>> Start Dataset content

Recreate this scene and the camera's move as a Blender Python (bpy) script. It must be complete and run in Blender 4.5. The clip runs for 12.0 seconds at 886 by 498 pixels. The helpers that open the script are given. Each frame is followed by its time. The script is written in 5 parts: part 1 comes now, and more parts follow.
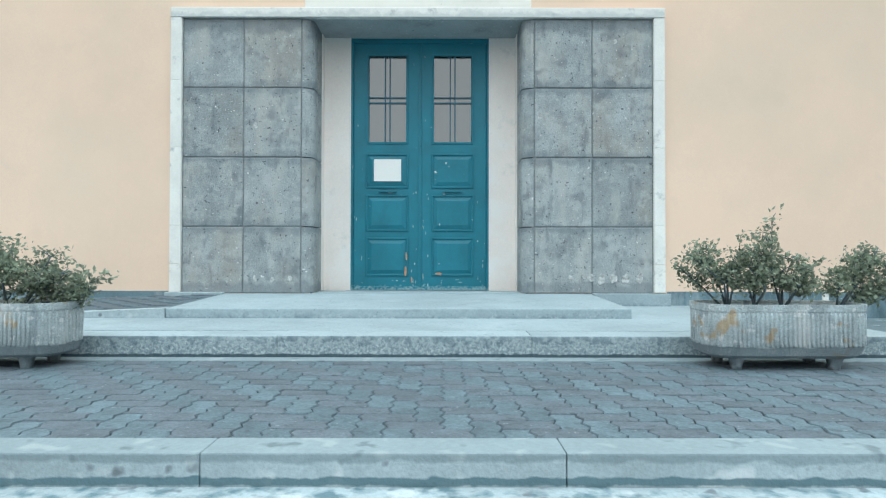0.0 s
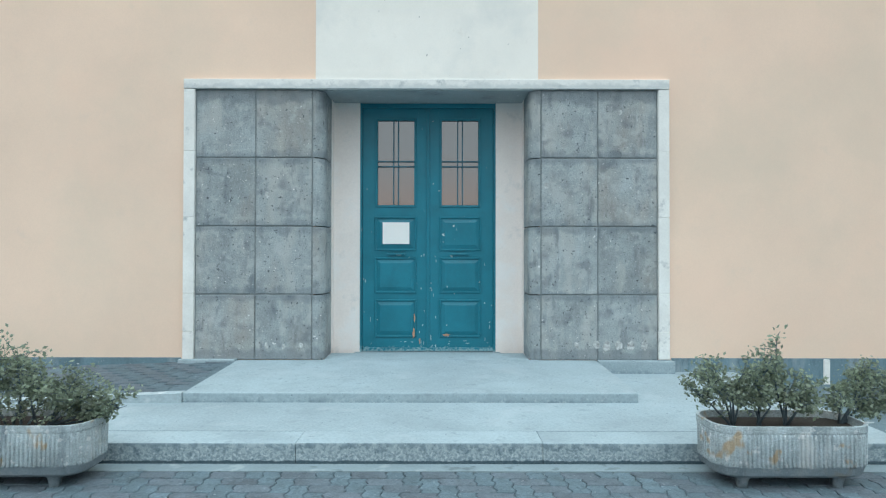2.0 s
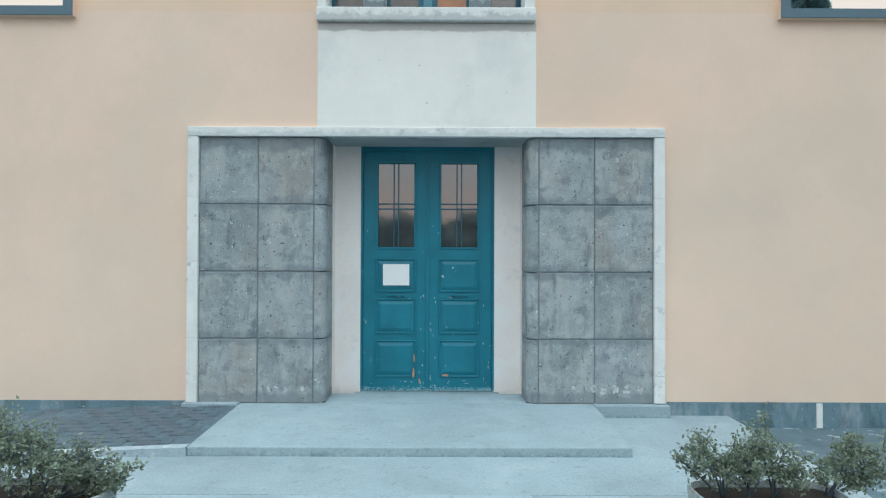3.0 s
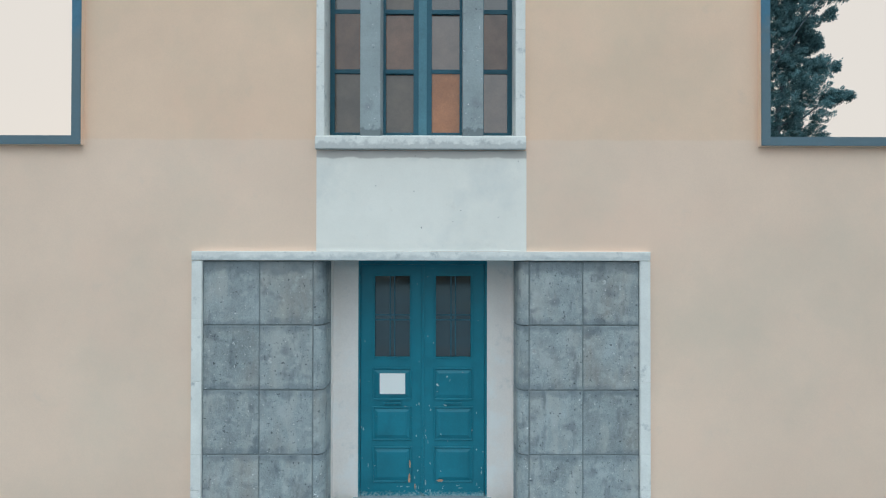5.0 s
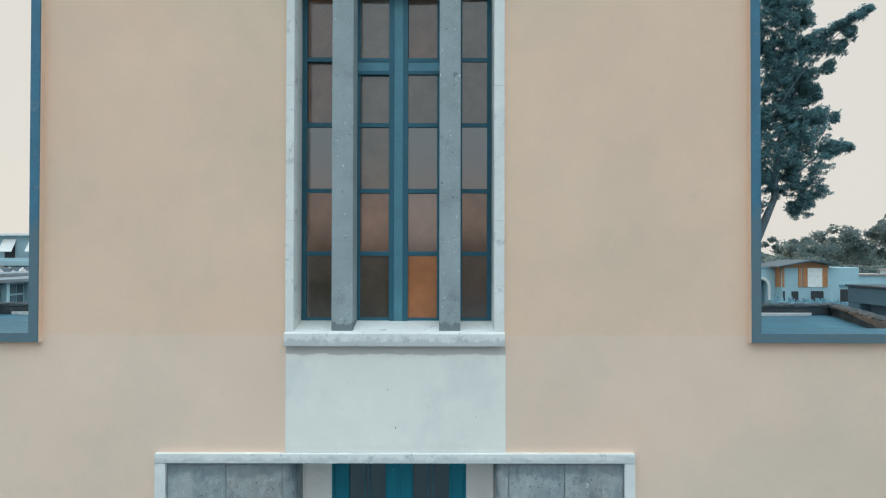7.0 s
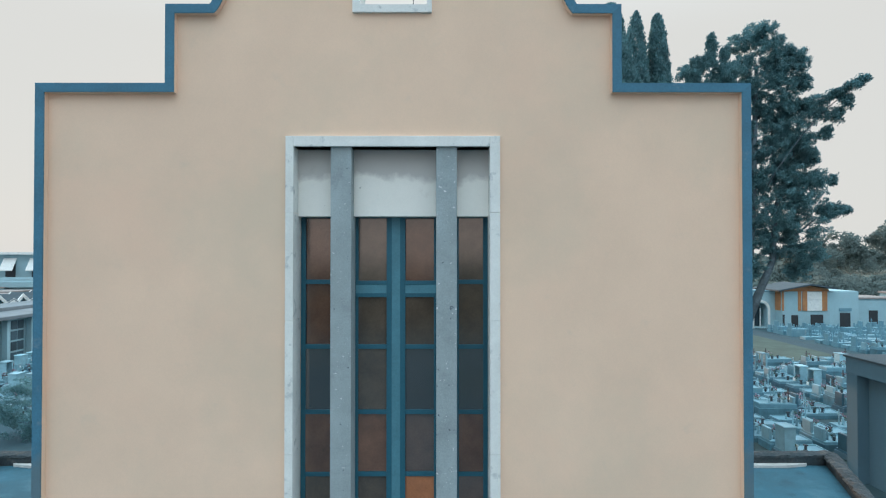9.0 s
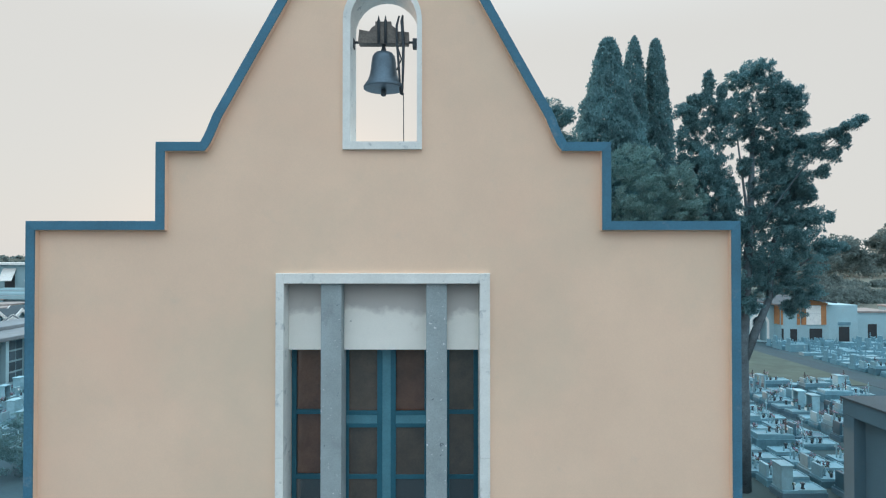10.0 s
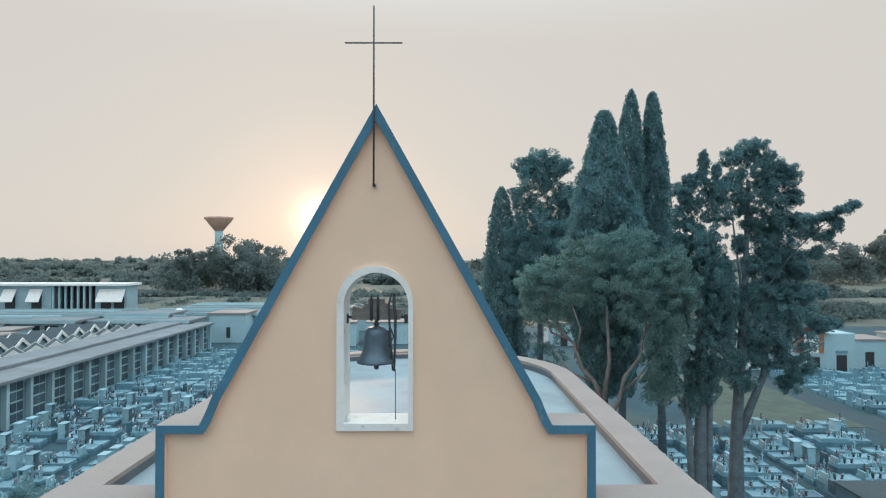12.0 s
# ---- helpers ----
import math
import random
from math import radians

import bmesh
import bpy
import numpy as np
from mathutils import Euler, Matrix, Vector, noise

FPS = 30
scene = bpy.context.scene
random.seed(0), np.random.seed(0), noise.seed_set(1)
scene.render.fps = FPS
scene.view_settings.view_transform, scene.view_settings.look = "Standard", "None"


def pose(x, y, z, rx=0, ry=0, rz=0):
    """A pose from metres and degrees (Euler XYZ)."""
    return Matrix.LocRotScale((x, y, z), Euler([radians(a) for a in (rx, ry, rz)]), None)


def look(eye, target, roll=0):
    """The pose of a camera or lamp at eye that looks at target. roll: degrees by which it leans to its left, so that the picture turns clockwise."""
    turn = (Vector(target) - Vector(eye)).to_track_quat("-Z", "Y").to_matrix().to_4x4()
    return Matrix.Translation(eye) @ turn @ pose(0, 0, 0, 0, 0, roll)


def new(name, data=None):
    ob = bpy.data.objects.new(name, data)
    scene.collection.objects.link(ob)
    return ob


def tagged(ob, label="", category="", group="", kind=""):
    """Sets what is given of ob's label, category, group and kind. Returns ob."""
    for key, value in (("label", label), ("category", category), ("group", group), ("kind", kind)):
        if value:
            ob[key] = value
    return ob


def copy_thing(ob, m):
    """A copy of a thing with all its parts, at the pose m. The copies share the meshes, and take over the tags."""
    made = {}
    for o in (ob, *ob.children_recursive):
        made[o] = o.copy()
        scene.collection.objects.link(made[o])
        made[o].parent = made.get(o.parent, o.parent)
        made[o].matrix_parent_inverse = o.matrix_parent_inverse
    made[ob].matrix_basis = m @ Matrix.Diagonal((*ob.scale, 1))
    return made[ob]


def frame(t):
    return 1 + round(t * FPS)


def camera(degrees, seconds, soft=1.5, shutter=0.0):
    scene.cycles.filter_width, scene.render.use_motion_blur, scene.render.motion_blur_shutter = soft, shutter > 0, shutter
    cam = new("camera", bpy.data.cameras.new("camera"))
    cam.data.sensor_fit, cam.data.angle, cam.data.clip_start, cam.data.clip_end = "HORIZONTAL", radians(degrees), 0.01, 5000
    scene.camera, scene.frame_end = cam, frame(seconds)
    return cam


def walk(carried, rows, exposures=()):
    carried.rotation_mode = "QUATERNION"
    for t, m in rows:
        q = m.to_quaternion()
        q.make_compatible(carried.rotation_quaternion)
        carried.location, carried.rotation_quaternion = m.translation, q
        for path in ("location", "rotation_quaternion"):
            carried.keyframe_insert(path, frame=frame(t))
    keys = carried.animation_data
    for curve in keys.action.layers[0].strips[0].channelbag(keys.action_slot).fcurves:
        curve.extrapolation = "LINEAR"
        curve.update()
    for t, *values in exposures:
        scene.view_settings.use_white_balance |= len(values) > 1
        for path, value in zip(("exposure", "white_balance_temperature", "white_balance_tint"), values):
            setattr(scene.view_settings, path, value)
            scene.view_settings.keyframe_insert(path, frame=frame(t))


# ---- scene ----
cam = camera(73.5, 12.0, soft=1.2)
PATH = [
    (0, (0.284, -6.806, 0.706), (0.286, -4.807, 0.732), 0.1),
    (0.5, (0.278, -6.838, 0.908), (0.281, -4.838, 0.932), 0.1),
    (1, (0.228, -6.866, 1.117), (0.231, -4.866, 1.141), 0.1),
    (1.5, (0.199, -6.91, 1.296), (0.202, -4.91, 1.32), 0.1),
    (2, (0.182, -6.939, 1.5), (0.185, -4.939, 1.523), 0.1),
    (2.5, (0.18, -6.965, 1.754), (0.182, -4.965, 1.776), 0.2),
    (3, (0.192, -7.061, 2.046), (0.194, -5.061, 2.066), 0.2),
    (5, (0.25, -7.362, 3.514), (0.255, -5.362, 3.534), 0.1),
    (5.5, (0.283, -7.298, 4.04), (0.288, -5.298, 4.059), 0.2),
    (6, (0.429, -7.147, 4.583), (0.433, -5.147, 4.603), 0.2),
    (6.5, (0.546, -7.033, 5.206), (0.549, -5.034, 5.227), 0.1),
    (7, (0.544, -7.053, 5.889), (0.548, -5.053, 5.911), 0.1),
    (9, (0.586, -7.182, 8.664), (0.589, -5.182, 8.691), 0.0),
    (9.5, (0.652, -7.184, 9.466), (0.655, -5.184, 9.494), 0.0),
    (10, (0.707, -7.216, 10.318), (0.71, -5.216, 10.346), 0.0),
    (10.5, (0.706, -7.295, 11.158), (0.709, -5.295, 11.187), 0.0),
    (11, (0.73, -7.346, 12.028), (0.733, -5.346, 12.055), 0.0),
    (11.5, (0.798, -7.439, 12.902), (0.801, -5.44, 12.93), 0.0),
    (12, (0.827, -7.513, 13.808), (0.83, -5.513, 13.836), 0.0),
]
EXPOSURES = [(0.0, 0.62, 6850, 10), (2.0, 0.44, 6700, 10), (3.0, 0.30, 6600, 10), (5.0, 0.17, 6520, 10), (7.0, 0.13, 6420, 7), (9.0, 0.12, 6120, 6.5), (10.5, 0.08, 6220, 7.5), (11.3, 0.02, 6340, 8), (12.0, -0.03, 6480, 9)]
walk(cam, [(t, look(eye, target, roll)) for t, eye, target, roll in PATH], EXPOSURES)

# ---- light: low evening sun behind the chapel, bright hazy sky ----
SUN_ELEVATION, SUN_AZIMUTH = radians(3.6), radians(-11.5)
SUN_DIR = Vector((math.sin(SUN_AZIMUTH) * math.cos(SUN_ELEVATION), math.cos(SUN_AZIMUTH) * math.cos(SUN_ELEVATION), math.sin(SUN_ELEVATION)))
HAZE_LOW, HAZE_BELT, HAZE_EAST, HAZE_TOP = (0.680, 0.647, 0.604), (0.80, 0.66, 0.60), (0.66, 0.75, 0.81), (1.60, 1.95, 2.16)
world = bpy.data.worlds.new("evening_sky")
scene.world = world
world.use_nodes = True
wn, wl = world.node_tree.nodes, world.node_tree.links
wn.clear()
sky = wn.new("ShaderNodeTexSky")
sky.sky_type, sky.sun_disc = "NISHITA", False
sky.sun_elevation, sky.sun_rotation = SUN_ELEVATION, SUN_AZIMUTH
sky.air_density, sky.dust_density = 1.0, 2.0
bg_sky, bg_haze, add_sky, out_w = (wn.new("ShaderNodeBackground"), wn.new("ShaderNodeBackground"),
                                   wn.new("ShaderNodeAddShader"), wn.new("ShaderNodeOutputWorld"))
bg_sky.inputs["Strength"].default_value = 0.0048
coords, split, ramp = wn.new("ShaderNodeTexCoord"), wn.new("ShaderNodeSeparateXYZ"), wn.new("ShaderNodeValToRGB")
ramp.color_ramp.interpolation = "EASE"
ramp.color_ramp.elements[0].position, ramp.color_ramp.elements[0].color = 0.32, (0, 0, 0, 1)
ramp.color_ramp.elements[1].position, ramp.color_ramp.elements[1].color = 0.85, (1, 1, 1, 1)
wl.new(coords.outputs["Generated"], split.inputs[0])
wl.new(split.outputs["Z"], ramp.inputs[0])
# away from the low sun the haze turns a cool blue
away = wn.new("ShaderNodeMapRange")
away.interpolation_type = "SMOOTHSTEP"
away.inputs[1].default_value, away.inputs[2].default_value, away.inputs[3].default_value, away.inputs[4].default_value = 0.25, -0.55, 0.0, 1.0
wl.new(split.outputs["Y"], away.inputs[0])
low = wn.new("ShaderNodeMix")
low.data_type = "RGBA"
low.inputs["A"].default_value = (*HAZE_LOW, 1)
wl.new(away.outputs[0], low.inputs["Factor"])
# rosy belt above the horizon opposite the setting sun
belt, rosy = wn.new("ShaderNodeMapRange"), wn.new("ShaderNodeMix")
belt.interpolation_type = "SMOOTHSTEP"
belt.inputs[1].default_value, belt.inputs[2].default_value, belt.inputs[3].default_value, belt.inputs[4].default_value = 0.05, 0.19, 1.0, 0.0
wl.new(split.outputs["Z"], belt.inputs[0])
rosy.data_type = "RGBA"
rosy.inputs["A"].default_value, rosy.inputs["B"].default_value = (*HAZE_EAST, 1), (*HAZE_BELT, 1)
wl.new(belt.outputs[0], rosy.inputs["Factor"])
wl.new(rosy.outputs["Result"], low.inputs["B"])
whole = wn.new("ShaderNodeMix")
whole.data_type = "RGBA"
whole.inputs["B"].default_value = (*HAZE_TOP, 1)
wl.new(ramp.outputs["Color"], whole.inputs["Factor"])
wl.new(low.outputs["Result"], whole.inputs["A"])
wl.new(whole.outputs["Result"], bg_haze.inputs["Color"])
wl.new(sky.outputs["Color"], bg_sky.inputs["Color"])
wl.new(bg_sky.outputs[0], add_sky.inputs[0])
wl.new(bg_haze.outputs[0], add_sky.inputs[1])

# bright aureole of the low sun in the haze
toward = wn.new("ShaderNodeVectorMath")
toward.operation = "DOT_PRODUCT"
toward.inputs[1].default_value = SUN_DIR
wl.new(coords.outputs["Generated"], toward.inputs[0])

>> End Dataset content

_Written problem_: From the first line above down to the line with "scene = bpy.context.scene", reproduce every line and no others, omitting pictures.

_Response to the exercise_:
Recreate this scene and the camera's move as a Blender Python (bpy) script. It must be complete and run in Blender 4.5. The clip runs for 12.0 seconds at 886 by 498 pixels. The helpers that open the script are given. Each frame is followed by its time. The script is written in 5 parts: part 1 comes now, and more parts follow.
0.0 s
2.0 s
3.0 s
5.0 s
7.0 s
9.0 s
10.0 s
12.0 s
# ---- helpers ----
import math
import random
from math import radians

import bmesh
import bpy
import numpy as np
from mathutils import Euler, Matrix, Vector, noise

FPS = 30
scene = bpy.context.scene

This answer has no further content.